An international group of geologists on Friday formally adopted "Chibanian" as the name of a geologic age spanning 770,000 to 126,000 years ago, researchers said, marking the first time a Japanese name has been chosen.

The term means "Chiba age" and derived from a geological stratum discovered in Ichihara, Chiba Prefecture. The name was adopted at an executive meeting of the International Union of Geological Sciences in Busan, South Korea.

The Chiba stratum is exposed on a cliff along the Yoro River in Ichihara, a city on the Boso Peninsula. In the stratum, minerals found in good condition clearly show that the last known reversal of the Earth's magnetic fields — the switching of the north and south magnetic poles — occurred 770,000 years ago.

Over Earth's 4.6-billion-year history, scholars have identified 117 separate geological ages, according to the Ichihara Municipal Government. The Chibanian Age defines the boundaries of the second-youngest of the four ages in the Pleistocene Epoch. Most of these boundaries are identified in Europe.
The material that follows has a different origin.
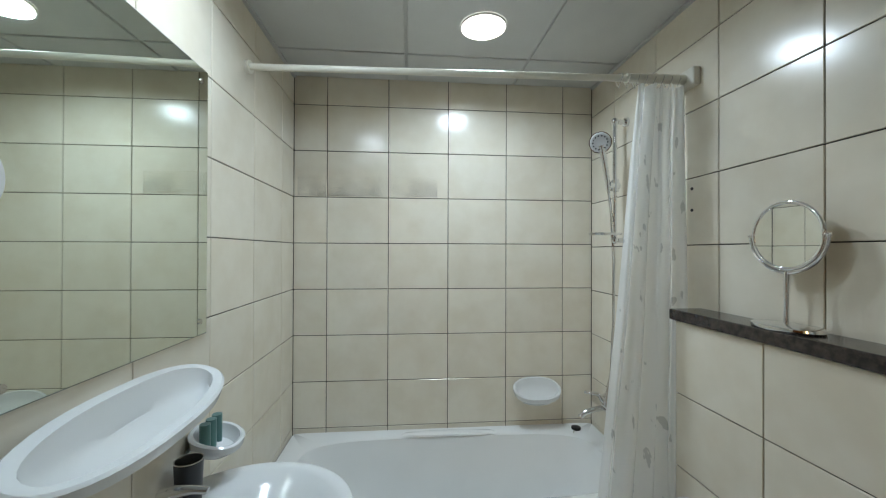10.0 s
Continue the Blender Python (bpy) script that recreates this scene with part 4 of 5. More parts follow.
loc(part("rim", bm, CHROME, sm, "", True))
loc(part("mirror_glass", tube(bmesh.new(), (0, -0.002, RC), (0, 0.002, RC), 0.085, 48), MIRROR, sm, "round mirror glass"))

# ---- bathtub ----
tub = thing("bathtub", "white acrylic bathtub with a cream front panel", "bathtub", (6.15, -2.458, 0))
TX0, TX1, TY0, TY1, TZ = 5.79, 6.497, B_S + 0.003, B_N - 0.003, 0.466
tcx, tcy = (TX0 + TX1) / 2, (TY0 + TY1) / 2


def rim_ring(ix, iy, z, p, n=96, cx=0.0, cy=0.0):
    return oval(tcx + cx, tcy + cy, (TX1 - TX0) / 2 - ix, (TY1 - TY0) / 2 - iy, z, n, p)


rings = [rim_ring(0.004, 0.004, TZ - 0.045, 40), rim_ring(0.0, 0.0, TZ - 0.040, 40), rim_ring(0.0, 0.0, TZ - 0.006, 40), rim_ring(0.006, 0.006, TZ, 40), rim_ring(0.075, 0.085, TZ - 0.002, 5), rim_ring(0.088, 0.10, TZ - 0.010, 4.6),
         rim_ring(0.100, 0.13, TZ - 0.08, 4.2), rim_ring(0.125, 0.19, TZ - 0.24, 3.8), rim_ring(0.155, 0.27, TZ - 0.335, 3.4), rim_ring(0.20, 0.36, TZ - 0.36, 3.0), rim_ring(0.32, 0.8, TZ - 0.365, 2.5)]
bm = rings_mesh(rings, cap_last=True)
part("tub", bm, ACRYLIC, tub, "glossy white acrylic tub", True)
for y0, y1 in ((-2.20, -2.72),):
    bm = rings_mesh([oval(6.432, (y0 + y1) / 2, 0.03 * s_, abs(y1 - y0) / 2 * s_, TZ - 0.004 + z, 32, 3) for s_, z in ((1, 0), (0.9, 0.010), (0.5, 0.013))], cap_last=True)
    part("armrest", bm, ACRYLIC, tub, "", True)
part("front_panel", boxbm(TX0 + 0.012, TX0 + 0.030, TY0, TY1, 0.155, TZ - 0.046, bevel=0.003), PANEL, tub, "cream plastic front panel")
part("panel_lip", boxbm(TX0 + 0.002, TX0 + 0.020, TY0, TY1, 0.142, 0.158, bevel=0.004), PANEL, tub)
part("plinth", boxbm(TX0 + 0.024, TX0 + 0.036, TY0, TY1, 0.0, 0.141), PANEL, tub)
for y0, y1 in ((-2.44, -2.02), (-3.10, -2.60)):
    part("panel_rib", boxbm(TX0 + 0.004, TX0 + 0.012, y0, y1, 0.300, 0.312, bevel=0.003), PANEL, tub)
pg = thing("bath_plug", "black rubber bath plug on a thin chain", "plug", (6.41, -3.07, TZ))
part("stopper", rings_mesh([oval(6.42, -3.165, r, r, TZ + z, 24) for r, z in ((0.022, 0.0), (0.026, 0.004), (0.024, 0.014), (0.008, 0.020))], cap_first=True, cap_last=True), BLACKPL, pg, "", True)
part("chain", sweep(bmesh.new(), [(6.41, -3.160, TZ + 0.008), (6.385, -3.135, TZ + 0.002), (6.365, -3.11, TZ - 0.06), (6.345, -3.10, TZ - 0.13), (6.32, -3.13, TZ - 0.18), (6.29, -3.155, TZ - 0.17), (6.275, -3.17, TZ - 0.14)], 0.0018, 6), STEEL, pg, "thin steel ball chain", True)
part("overflow", tube(bmesh.new(), (6.27, -3.150, TZ - 0.14), (6.27, -3.185, TZ - 0.125), 0.028, 20), STEEL, pg, "round steel overflow plate", True)

# ---- shower ----
rod = thing("shower_rod", "cream painted shower curtain rod across the bath", "rod", (5.80, -2.46, 2.11))
part("tube", tube(bmesh.new(), (5.895, B_N, 2.145), (5.718, B_S, 2.085), 0.0125, 16), CREAMPL, rod, "", True)
part("flange", tube(bmesh.new(), (5.895, B_N, 2.145), (5.893, B_N - 0.018, 2.1445), 0.024, 20), CREAMPL, rod, "", True)
part("flange", boxbm(5.672, 5.764, B_S, B_S + 0.03, 2.052, 2.118, bevel=0.004), CREAMPL, rod, "yellowed plastic wall bracket")
part("sleeve", tube(bmesh.new(), (5.742, -3.05, 2.0935), (5.7185, -3.275, 2.086), 0.017, 16), CREAMPL, rod, "yellowed sleeve", True)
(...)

A team including researchers from Ibaraki University and the National Institute of Polar Research filed to register the stratum name with the IUGS in June 2017. The filing subsequently cleared multiple screening processes, beating out two locations in southern Italy that were vying to apply their name to the period.

The team's bid for registration also encountered opposition from a group in Japan that alleged the team had used fabricated data, leading to a suspension of the deliberation process. But screening later resumed after the team's case was deemed scientifically sound.